• Data block:
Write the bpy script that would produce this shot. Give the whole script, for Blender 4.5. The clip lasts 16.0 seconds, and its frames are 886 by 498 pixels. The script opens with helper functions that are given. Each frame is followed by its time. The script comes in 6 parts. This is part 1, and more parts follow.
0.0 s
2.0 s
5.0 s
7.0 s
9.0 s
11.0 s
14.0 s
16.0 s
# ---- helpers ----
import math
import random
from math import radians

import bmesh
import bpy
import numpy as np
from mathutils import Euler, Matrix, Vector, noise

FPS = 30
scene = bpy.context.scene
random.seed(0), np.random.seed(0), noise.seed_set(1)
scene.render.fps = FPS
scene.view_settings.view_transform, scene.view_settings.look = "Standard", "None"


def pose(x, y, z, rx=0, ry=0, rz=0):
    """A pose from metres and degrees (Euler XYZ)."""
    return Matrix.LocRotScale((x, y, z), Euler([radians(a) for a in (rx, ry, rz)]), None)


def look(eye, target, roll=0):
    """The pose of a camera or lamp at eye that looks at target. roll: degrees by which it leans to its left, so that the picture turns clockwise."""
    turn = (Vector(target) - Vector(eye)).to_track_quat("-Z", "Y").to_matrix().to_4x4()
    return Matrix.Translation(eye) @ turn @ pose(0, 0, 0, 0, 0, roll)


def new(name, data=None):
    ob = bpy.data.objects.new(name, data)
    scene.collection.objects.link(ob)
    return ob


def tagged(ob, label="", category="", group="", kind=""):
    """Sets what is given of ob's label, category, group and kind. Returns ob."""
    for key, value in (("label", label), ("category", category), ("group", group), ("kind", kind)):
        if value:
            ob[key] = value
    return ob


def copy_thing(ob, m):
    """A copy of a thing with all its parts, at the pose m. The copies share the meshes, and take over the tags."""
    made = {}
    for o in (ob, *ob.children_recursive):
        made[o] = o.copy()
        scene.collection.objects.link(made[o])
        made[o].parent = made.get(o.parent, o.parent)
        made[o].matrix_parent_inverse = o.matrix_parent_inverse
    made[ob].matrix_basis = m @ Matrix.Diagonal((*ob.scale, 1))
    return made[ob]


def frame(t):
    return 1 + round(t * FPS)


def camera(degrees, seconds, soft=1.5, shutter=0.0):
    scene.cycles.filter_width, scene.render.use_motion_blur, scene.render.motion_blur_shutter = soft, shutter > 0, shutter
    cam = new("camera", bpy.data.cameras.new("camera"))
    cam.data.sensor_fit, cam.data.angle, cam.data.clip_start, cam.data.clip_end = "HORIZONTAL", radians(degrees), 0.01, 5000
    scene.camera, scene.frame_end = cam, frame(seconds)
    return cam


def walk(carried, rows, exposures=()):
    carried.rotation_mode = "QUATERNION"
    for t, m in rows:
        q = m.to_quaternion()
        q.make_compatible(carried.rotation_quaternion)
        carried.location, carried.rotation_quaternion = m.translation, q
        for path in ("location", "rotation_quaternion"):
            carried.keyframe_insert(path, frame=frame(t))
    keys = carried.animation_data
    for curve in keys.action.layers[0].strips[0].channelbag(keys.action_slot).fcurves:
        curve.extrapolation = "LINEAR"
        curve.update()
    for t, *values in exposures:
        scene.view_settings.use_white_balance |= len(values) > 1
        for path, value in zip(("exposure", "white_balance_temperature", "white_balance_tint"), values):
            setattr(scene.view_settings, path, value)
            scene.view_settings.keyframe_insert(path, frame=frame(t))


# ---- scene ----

• Aim:
Output the listing above exactly as it appears.

• Result for this exercise:
Write the bpy script that would produce this shot. Give the whole script, for Blender 4.5. The clip lasts 16.0 seconds, and its frames are 886 by 498 pixels. The script opens with helper functions that are given. Each frame is followed by its time. The script comes in 6 parts. This is part 1, and more parts follow.
0.0 s
2.0 s
5.0 s
7.0 s
9.0 s
11.0 s
14.0 s
16.0 s
# ---- helpers ----
import math
import random
from math import radians

import bmesh
import bpy
import numpy as np
from mathutils import Euler, Matrix, Vector, noise

FPS = 30
scene = bpy.context.scene
random.seed(0), np.random.seed(0), noise.seed_set(1)
scene.render.fps = FPS
scene.view_settings.view_transform, scene.view_settings.look = "Standard", "None"


def pose(x, y, z, rx=0, ry=0, rz=0):
    """A pose from metres and degrees (Euler XYZ)."""
    return Matrix.LocRotScale((x, y, z), Euler([radians(a) for a in (rx, ry, rz)]), None)


def look(eye, target, roll=0):
    """The pose of a camera or lamp at eye that looks at target. roll: degrees by which it leans to its left, so that the picture turns clockwise."""
    turn = (Vector(target) - Vector(eye)).to_track_quat("-Z", "Y").to_matrix().to_4x4()
    return Matrix.Translation(eye) @ turn @ pose(0, 0, 0, 0, 0, roll)


def new(name, data=None):
    ob = bpy.data.objects.new(name, data)
    scene.collection.objects.link(ob)
    return ob


def tagged(ob, label="", category="", group="", kind=""):
    """Sets what is given of ob's label, category, group and kind. Returns ob."""
    for key, value in (("label", label), ("category", category), ("group", group), ("kind", kind)):
        if value:
            ob[key] = value
    return ob


def copy_thing(ob, m):
    """A copy of a thing with all its parts, at the pose m. The copies share the meshes, and take over the tags."""
    made = {}
    for o in (ob, *ob.children_recursive):
        made[o] = o.copy()
        scene.collection.objects.link(made[o])
        made[o].parent = made.get(o.parent, o.parent)
        made[o].matrix_parent_inverse = o.matrix_parent_inverse
    made[ob].matrix_basis = m @ Matrix.Diagonal((*ob.scale, 1))
    return made[ob]


def frame(t):
    return 1 + round(t * FPS)


def camera(degrees, seconds, soft=1.5, shutter=0.0):
    scene.cycles.filter_width, scene.render.use_motion_blur, scene.render.motion_blur_shutter = soft, shutter > 0, shutter
    cam = new("camera", bpy.data.cameras.new("camera"))
    cam.data.sensor_fit, cam.data.angle, cam.data.clip_start, cam.data.clip_end = "HORIZONTAL", radians(degrees), 0.01, 5000
    scene.camera, scene.frame_end = cam, frame(seconds)
    return cam


def walk(carried, rows, exposures=()):
    carried.rotation_mode = "QUATERNION"
    for t, m in rows:
        q = m.to_quaternion()
        q.make_compatible(carried.rotation_quaternion)
        carried.location, carried.rotation_quaternion = m.translation, q
        for path in ("location", "rotation_quaternion"):
            carried.keyframe_insert(path, frame=frame(t))
    keys = carried.animation_data
    for curve in keys.action.layers[0].strips[0].channelbag(keys.action_slot).fcurves:
        curve.extrapolation = "LINEAR"
        curve.update()
    for t, *values in exposures:
        scene.view_settings.use_white_balance |= len(values) > 1
        for path, value in zip(("exposure", "white_balance_temperature", "white_balance_tint"), values):
            setattr(scene.view_settings, path, value)
            scene.view_settings.keyframe_insert(path, frame=frame(t))


# ---- scene ----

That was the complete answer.